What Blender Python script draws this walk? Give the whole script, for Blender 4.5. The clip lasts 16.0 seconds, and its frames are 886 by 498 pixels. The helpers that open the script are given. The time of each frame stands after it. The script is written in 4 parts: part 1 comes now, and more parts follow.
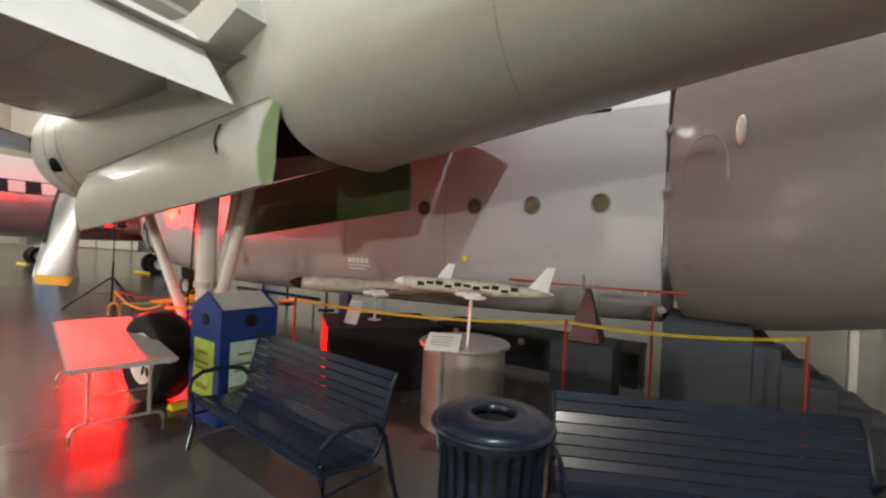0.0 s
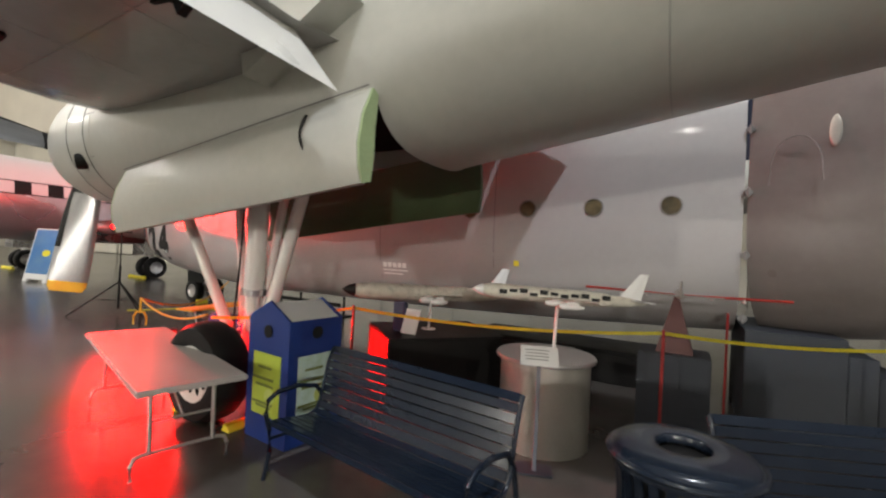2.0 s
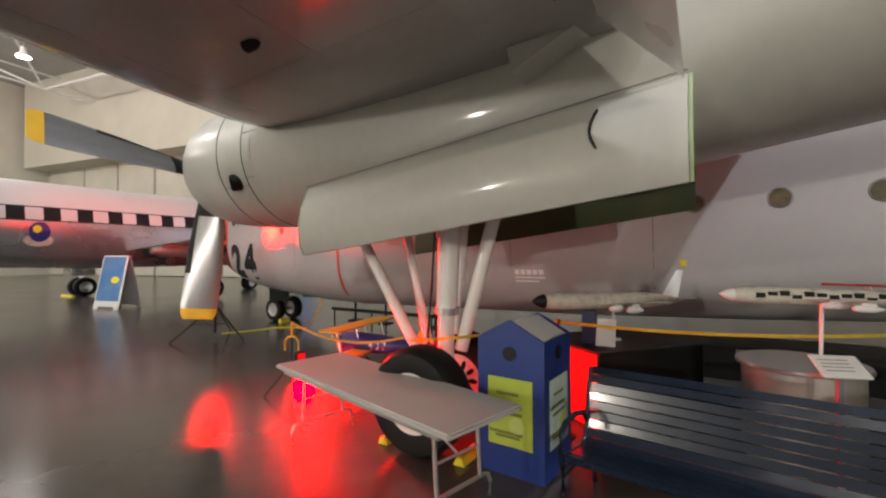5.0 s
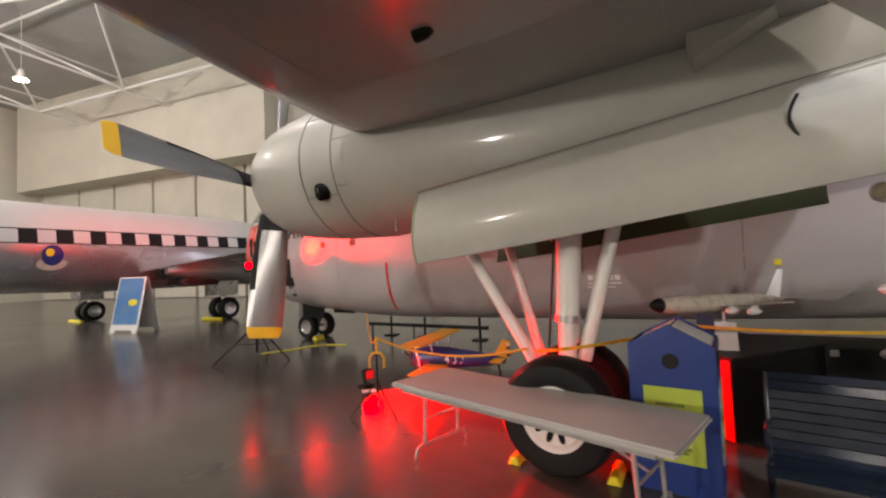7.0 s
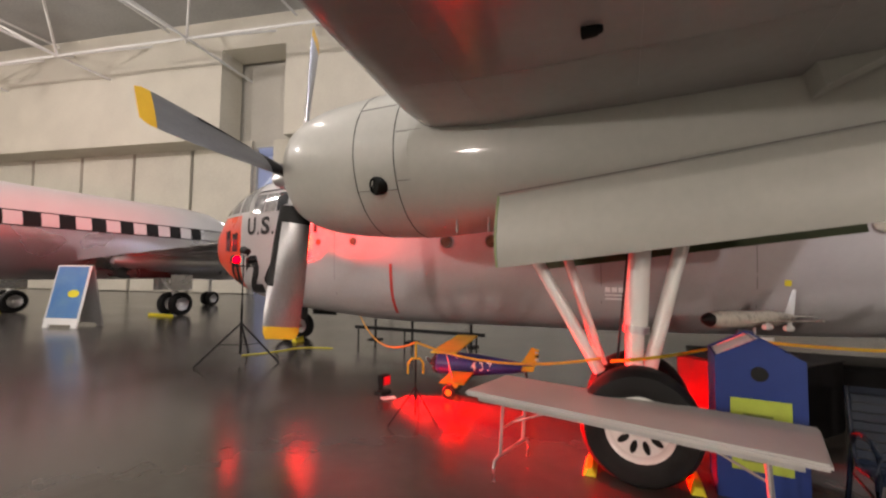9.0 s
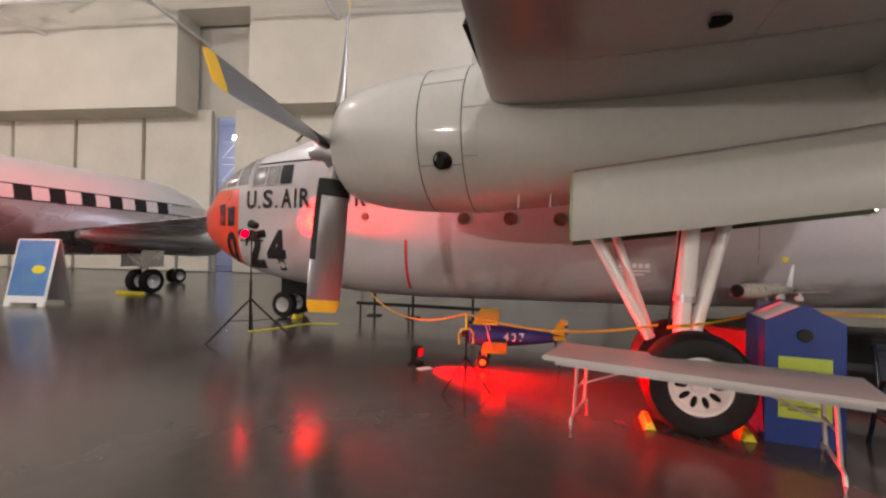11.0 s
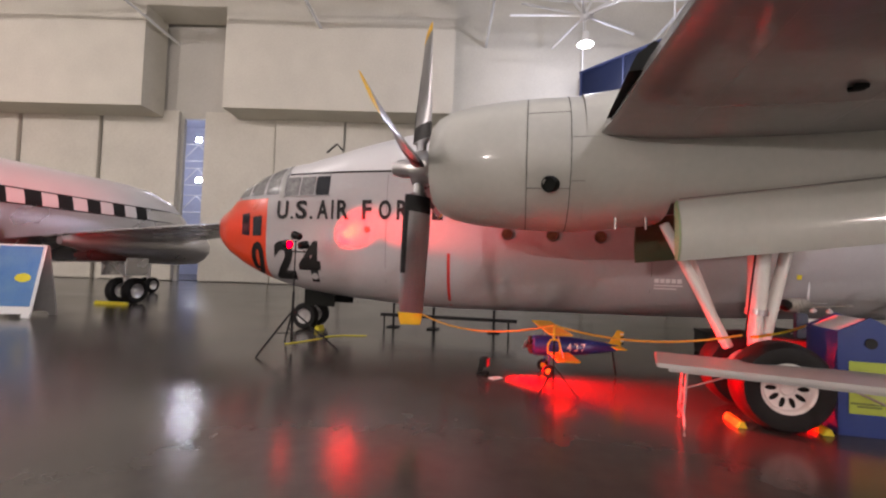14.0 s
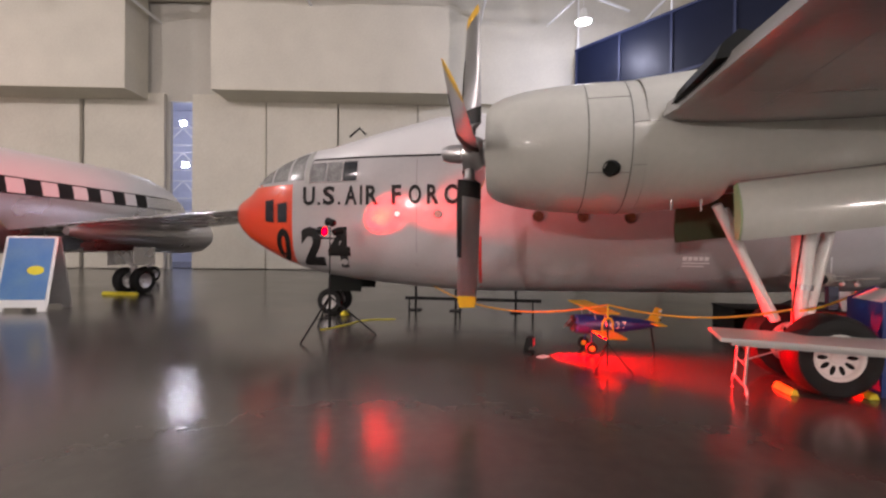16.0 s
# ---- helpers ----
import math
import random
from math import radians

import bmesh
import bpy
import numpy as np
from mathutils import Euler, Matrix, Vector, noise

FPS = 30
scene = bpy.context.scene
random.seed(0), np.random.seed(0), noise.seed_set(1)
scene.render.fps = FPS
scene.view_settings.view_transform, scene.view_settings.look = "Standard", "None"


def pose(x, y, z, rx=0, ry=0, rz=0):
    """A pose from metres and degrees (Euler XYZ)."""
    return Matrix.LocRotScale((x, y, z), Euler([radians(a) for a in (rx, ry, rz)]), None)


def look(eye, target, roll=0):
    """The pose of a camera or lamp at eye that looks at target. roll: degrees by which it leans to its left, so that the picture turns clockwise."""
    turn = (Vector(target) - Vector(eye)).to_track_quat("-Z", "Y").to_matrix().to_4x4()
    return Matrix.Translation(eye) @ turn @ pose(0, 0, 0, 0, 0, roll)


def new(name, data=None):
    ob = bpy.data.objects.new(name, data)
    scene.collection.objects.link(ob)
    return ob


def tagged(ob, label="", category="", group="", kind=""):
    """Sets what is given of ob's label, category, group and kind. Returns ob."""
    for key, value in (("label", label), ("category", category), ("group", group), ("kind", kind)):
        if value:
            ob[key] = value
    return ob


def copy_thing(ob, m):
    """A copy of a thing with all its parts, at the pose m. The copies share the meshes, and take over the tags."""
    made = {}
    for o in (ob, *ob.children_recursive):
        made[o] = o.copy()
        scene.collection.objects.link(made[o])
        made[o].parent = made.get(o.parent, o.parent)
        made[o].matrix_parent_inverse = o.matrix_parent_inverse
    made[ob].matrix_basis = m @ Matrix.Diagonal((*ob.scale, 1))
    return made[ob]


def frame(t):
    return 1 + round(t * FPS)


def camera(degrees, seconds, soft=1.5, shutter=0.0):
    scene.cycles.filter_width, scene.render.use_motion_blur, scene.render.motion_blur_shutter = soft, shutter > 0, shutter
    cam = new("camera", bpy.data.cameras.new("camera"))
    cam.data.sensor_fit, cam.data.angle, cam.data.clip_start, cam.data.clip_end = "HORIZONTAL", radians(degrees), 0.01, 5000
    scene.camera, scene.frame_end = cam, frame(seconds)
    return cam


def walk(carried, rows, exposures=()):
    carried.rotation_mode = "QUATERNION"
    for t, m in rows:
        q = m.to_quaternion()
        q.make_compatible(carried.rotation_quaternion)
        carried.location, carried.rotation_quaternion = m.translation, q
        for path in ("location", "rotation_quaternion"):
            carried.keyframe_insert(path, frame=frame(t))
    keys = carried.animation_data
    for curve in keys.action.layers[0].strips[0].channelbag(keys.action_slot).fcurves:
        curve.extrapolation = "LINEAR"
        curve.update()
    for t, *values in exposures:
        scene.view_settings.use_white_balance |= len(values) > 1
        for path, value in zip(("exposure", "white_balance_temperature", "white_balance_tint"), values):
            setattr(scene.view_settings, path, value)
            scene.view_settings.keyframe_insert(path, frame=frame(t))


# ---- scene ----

········

§ **STATED TASK**: How many lines of the listing include the string "radians"? Answer with the number alone.

§ **THE OUTPUT**: 3